Another of my readers related this story to me. At a buffet chain restaurant in the Mid-West USA a rather large gentleman eats there every day. In fact he spends the day there. On the days that buffet breakfast is served he arrives for breakfast, stays through lunch, and then stays on to dinner. On other days when only lunch and dinner are served he arrives for lunch and stays on. He brings reading material, an mp3 music player, and he eats all day while socializing, reading, and listening to music. So what is wrong with this? He only pays for one meal each day the first one that he comes in for. You may or may not know that at many buffet restaurants - in particular the chains - if you come in for one meal and the next meal change takes place while you are there you are able to go and take from the next meal selections. Generally, the price goes up from lunch to dinner, but if you are in the buffet at the time of the change, you may just stay. They have to make the meal change and they are not going to clear the restaurant so for the few who are there in-between the buffet says nothing. It has happened to me when we have gone for buffet lunch late. When 3:00 pm comes the lunch dishes are taken away and the dinner dishes are brought out - good bye hot dogs, hello steak. No one says get out or you can't take that because you paid for lunch. But in this situation - this guy is staying for three meals for the price of one! The worse part of the abuse is that he is a regular and management and employees know that it is happening every day and do nothing about it. Perhaps they feel sorry for him, you say. Well, we are paying for each of our meals and pretty soon the price is going to go up and we are going to be paying for all of his "extra" meals.

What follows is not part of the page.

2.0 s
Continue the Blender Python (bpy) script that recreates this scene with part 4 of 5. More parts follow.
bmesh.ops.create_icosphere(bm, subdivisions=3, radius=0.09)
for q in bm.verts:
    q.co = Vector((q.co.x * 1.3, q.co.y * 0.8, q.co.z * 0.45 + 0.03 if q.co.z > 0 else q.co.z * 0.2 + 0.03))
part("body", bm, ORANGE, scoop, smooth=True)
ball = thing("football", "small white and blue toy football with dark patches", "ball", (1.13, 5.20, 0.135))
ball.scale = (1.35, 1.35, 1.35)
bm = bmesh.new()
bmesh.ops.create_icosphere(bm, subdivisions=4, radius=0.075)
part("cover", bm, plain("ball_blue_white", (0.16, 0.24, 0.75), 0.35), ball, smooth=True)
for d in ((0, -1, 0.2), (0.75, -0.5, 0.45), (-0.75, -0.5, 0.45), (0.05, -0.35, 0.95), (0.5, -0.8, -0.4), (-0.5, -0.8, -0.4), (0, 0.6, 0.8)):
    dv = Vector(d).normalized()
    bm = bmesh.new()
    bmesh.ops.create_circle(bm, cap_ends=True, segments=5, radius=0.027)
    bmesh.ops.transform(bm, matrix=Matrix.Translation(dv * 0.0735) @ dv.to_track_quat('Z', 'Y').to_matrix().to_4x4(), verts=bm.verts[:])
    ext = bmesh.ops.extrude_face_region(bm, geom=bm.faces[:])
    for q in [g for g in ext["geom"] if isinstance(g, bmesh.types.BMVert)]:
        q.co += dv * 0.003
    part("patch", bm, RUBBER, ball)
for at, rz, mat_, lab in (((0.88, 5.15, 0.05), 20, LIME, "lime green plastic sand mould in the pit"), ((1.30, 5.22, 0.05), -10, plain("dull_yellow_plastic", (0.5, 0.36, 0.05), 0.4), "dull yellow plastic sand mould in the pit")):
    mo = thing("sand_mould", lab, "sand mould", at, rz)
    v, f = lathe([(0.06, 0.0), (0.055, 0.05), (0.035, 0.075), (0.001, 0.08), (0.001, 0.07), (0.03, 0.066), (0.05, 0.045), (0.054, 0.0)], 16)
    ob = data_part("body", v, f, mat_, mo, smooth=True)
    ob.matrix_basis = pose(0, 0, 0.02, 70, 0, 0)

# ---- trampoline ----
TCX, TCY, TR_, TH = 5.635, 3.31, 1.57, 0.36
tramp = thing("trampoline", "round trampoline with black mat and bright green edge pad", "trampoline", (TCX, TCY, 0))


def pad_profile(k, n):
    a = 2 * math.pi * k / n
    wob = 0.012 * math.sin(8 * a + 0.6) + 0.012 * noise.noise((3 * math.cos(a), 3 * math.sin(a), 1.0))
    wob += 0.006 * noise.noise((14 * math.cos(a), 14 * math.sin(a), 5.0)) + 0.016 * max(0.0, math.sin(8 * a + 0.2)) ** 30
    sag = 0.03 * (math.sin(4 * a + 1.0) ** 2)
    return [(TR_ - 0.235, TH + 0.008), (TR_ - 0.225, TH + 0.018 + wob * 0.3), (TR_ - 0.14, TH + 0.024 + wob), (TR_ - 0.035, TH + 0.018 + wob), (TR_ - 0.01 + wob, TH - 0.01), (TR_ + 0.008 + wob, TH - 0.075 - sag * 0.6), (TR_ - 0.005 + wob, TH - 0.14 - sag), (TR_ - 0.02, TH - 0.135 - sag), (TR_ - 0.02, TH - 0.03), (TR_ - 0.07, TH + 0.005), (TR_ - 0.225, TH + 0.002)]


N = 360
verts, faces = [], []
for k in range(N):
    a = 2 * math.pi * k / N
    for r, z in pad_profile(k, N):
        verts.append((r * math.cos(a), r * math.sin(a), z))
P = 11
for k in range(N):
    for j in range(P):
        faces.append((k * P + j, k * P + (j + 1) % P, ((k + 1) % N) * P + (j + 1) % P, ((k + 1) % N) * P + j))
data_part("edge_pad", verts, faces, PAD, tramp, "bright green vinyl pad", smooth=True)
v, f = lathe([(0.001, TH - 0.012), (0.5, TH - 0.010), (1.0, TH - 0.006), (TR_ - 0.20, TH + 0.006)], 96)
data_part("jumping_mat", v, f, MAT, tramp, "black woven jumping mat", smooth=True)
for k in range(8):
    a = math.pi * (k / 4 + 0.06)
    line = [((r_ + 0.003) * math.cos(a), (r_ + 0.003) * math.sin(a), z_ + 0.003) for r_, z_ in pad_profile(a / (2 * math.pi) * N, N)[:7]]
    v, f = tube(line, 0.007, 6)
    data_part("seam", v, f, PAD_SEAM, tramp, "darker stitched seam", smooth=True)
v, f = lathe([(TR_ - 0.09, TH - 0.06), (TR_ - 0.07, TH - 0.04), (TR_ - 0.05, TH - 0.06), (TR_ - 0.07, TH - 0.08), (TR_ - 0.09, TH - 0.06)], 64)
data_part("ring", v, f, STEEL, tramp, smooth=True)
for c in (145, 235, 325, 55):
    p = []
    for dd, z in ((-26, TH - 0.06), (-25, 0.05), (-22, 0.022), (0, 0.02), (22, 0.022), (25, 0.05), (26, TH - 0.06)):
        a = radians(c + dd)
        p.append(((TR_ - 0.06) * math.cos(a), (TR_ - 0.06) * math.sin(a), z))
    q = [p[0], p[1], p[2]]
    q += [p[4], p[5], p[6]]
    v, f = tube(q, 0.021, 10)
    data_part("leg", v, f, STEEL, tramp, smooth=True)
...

So what should you do when you see abuses going on around you at a buffet? Sadly, I am going to advise you to do nothing. There are all kinds of dangerous people in this world - even those you would not suspect. If you turn them in to the management you are going to open yourself to the possibility of physical retaliation from the "abuser". Besides, you may not like the management's lack of response because if we are aware of these things going on, they likely are aware of them also. You are not there to be the "Buffet Police". You are out for a pleasant meal and not a fight. It is the manager's job to train his employees to be observant in the dining room, intervene, or report to him/her. The manager can then do the confronting or call the police. And if they allow this to go on, they should not be raising prices because of it. I know there are good managers out there who really care about their jobs - and these are the ones who will do something about it.

Well, there you have it. And as I expected when I started the rewrite - this is certainly the superior version of the article!

Friday, December 05, 2008

ABUSING A BUFFET - PART 1

For as long as I have been going to buffets I have seen customers abusing buffets. What do I mean by "abusing"? I am talking about both taking advantage of the restaurant and also outright stealing by taking food out of the restaurant.

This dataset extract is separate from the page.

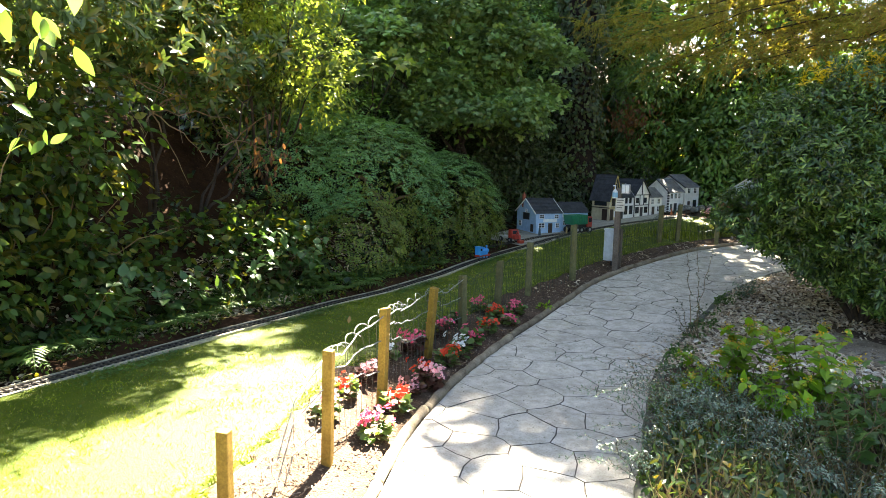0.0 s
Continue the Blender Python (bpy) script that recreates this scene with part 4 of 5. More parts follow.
def column(x0, x1, z0, z1, step, q, seed):
    """Crown masses filling a stretch, staggered."""
    r = rng(seed)
    out = []
    z, k = z0, 0
    while z <= z1:
        x = x0 + (0.5 * step if k % 2 else 0)
        while x <= x1:
            out.append((x + float(r.normal(0, 0.15)), float(r.normal(0, 0.5)), z + float(r.normal(0, 0.2)), q * float(0.85 + 0.3 * r.random())))
            x += step
        z += step * 0.8
        k += 1
    return out


wood_tree(101, -7.0, 15.2, column(-2.0, 1.4, 4.5, 12.4, 1.7, 1.2, 1))
wood_tree(102, -3.9, 15.4, [b for b in column(-1.3, 1.3, 4.5, 14.3, 1.4, 1.1, 2) if not (b[2] > 11.4 and b[0] < -0.9)] + [(0.2, 0, 14.65, 0.75), (1.1, 0.2, 14.7, 0.8), (-0.9, 0.1, 13.6, 0.5), (-0.9, 0.1, 14.2, 0.5), (-0.85, 0.1, 14.8, 0.5), (-0.45, 0.1, 15.2, 0.4)], density=62)
# unseen tree added to dapple the sun on the bank
wood_tree(110, -5.4, 15.3, column(-0.5, 0.5, 11.6, 14.0, 1.3, 0.9, 10), "unseen slender tree added to dapple sun on the railway bank", density=42)
# unseen tree added to shade the left band of the lawn
wood_tree(111, -5.9, 15.2, [(0.75, 0, 15.9, 0.45), (0.65, 0.1, 16.6, 0.5), (0.8, 0.1, 17.3, 0.5), (0.7, -0.1, 18.0, 0.5), (0.8, 0, 18.7, 0.45)], "unseen slender tree added to shade the lawn's left edge", density=45)
wood_tree(103, -2.3, 15.8, column(-0.8, 0.9, 5.0, 14.8, 1.25, 0.95, 3) + [(-0.4, 0, 14.9, 0.75), (0.6, 0, 15.1, 0.8), (0.2, 0.3, 14.3, 0.8), (1.2, 0, 14.6, 0.8), (1.3, 0, 15.5, 0.6), (0.1, 0, 15.15, 0.5)], density=62)
# last seven masses sit above the view, added to shade the far lawn
wood_tree(104, 1.2, 16.4, column(-2.6, 0.6, 9.5, 13.0, 1.5, 1.1, 4) + [(-3.4, 0, 5.0, 0.8), (-2.4, 0, 4.9, 0.8), (-1.3, 0.2, 5.0, 0.8), (-0.2, 0, 5.0, 0.8), (0.9, 0.2, 4.9, 0.8), (-2.9, 0.3, 5.7, 0.6), (-1.8, 0.3, 5.6, 0.6), (-1.9, 0, 6.7, 0.7), (-1.2, 0.1, 6.6, 0.7), (-2.5, 0, 7.0, 0.6), (-0.6, 0.1, 6.9, 0.6), (-1.7, 0, 8.2, 0.7), (-1.1, 0.1, 8.0, 0.6), (-2.2, 0, 7.8, 0.5)], density=27)
wood_tree(105, 4.0, 16.0, column(-1.2, 1.4, 6.4, 9.4, 1.6, 1.15, 5), density=16)
# unseen high crown added to shade path and ground on the right
wood_tree(106, -0.4, 18.5, column(-1.9, 2.6, 17.2, 22.2, 1.4, 1.15, 6), "unseen very tall tree added to shade the right of the path")
wood_tree(107, 7.2, 14.5, column(-1.5, 1.5, 3.5, 11.0, 1.7, 1.2, 7))
wood_tree(108, -7.2, 10.5, column(-1.0, 1.0, 3.8, 7.0, 1.6, 1.1, 8))
wood_tree(109, 8.2, 7.5, column(-1.2, 1.2, 2.5, 7.5, 1.6, 1.2, 9))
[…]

I have thought about this article for some time, but I have been hesitant to write and publish it for fear that some might take it as a "how to" guide and then do some of this themselves. Several have told me that I should write it, and I have heard over time from some buffet managers who shared some of the terrible things that have been done that have, frankly, resulted in the need to increase the prices charged to everyone to make up for the losses perpetrated by a few.

Taking food from a buffet and then taking it out of the restaurant is a crime. It is shoplifting and it is subject to the same penalties as are applied to someone stealing an item from a store. While few buffet restaurants want to prosecute anyone, most have posted in writing that if you take food out of the restaurant you will be subject to pay for an additional meal. If done to an extreme or casually, the manager of the buffet has every right to call the police, have the person arrested, and press criminal charges. Would this happen over a cookie? Unlikely, but it certainly could happen and should happen with some of the things that I have seen and have been reported to me.

Now, why should you care if you don't do it? There is just so much loss that a business can figure into its routine operating expenses before that loss starts to take a toll. In these difficult economic times, restaurants are struggling. Add the loss of food "walking out the door" and there will be a financial reaction and that will first be seen as an increase in price of the meals at the buffet. This is a problem specific to the buffet business where all you can take is the offer that is made. In a restaurant with plated meals the portion goes out of the kitchen to your table and they do not care what happens to it after that. You eat it, toss it, or take it home - you paid for that specific dish and it is yours to do with as you please. But - in a buffet, the food goes out to the buffet tables with the expectation that it will be taken and eaten by all those in the room. If that food starts going into people's pockets to leave the restaurant that buffet has a problem. SO you say, it is already on my plate and if I don't eat it it will just be thrown away, so why should it go to waste when I can take it home and eat it later, give it to the dog, or feed Aunt Suzi who has come to visit? The answer to all that is no because of the potential abuse to the restaurant of taking more than you can eat. Sadly there are people out there who want to get away with anything that they can. The innocent at heart who have left over chicken on their plate, having intended to eat it all but couldn't,, can't take it home because of those who would intentionally fill a plate beyond what they want with the idea that they can make another meal of it at home. The logic makes sense. It is the temptation of the "dark side" that the buffet restaurant must defend itself against.

When I was a kid - many, many years ago - buffet restaurants (yes, they had them way back then too) would post signs that if you left food on your plate you would be charged for an extra meal. I remember this - and my wife, who I did not meet until we were at the same college, remembers this as well. And interestingly our parents - both sets - had the same reaction to that sign and to each of us, "You see that sign - make sure you eat everything that you take!" Of course, this would cause a general paranoia that someone from the restaurant was watching us eat and keeping track of very pea on the plate. We, both separately, recall finding ways to mush what we could not eat together and stealthily covering it on the plate with a crumpled napkin. I still do this when I overindulge and find I cannot finish something that I have taken - or find that I do not care for something - things get mushed together and the napkin is crumpled and strategically placed - as if anyone in the restaurant would care. This certainly was not the buffet restaurants intention by that sign - but in those days it certainly worked!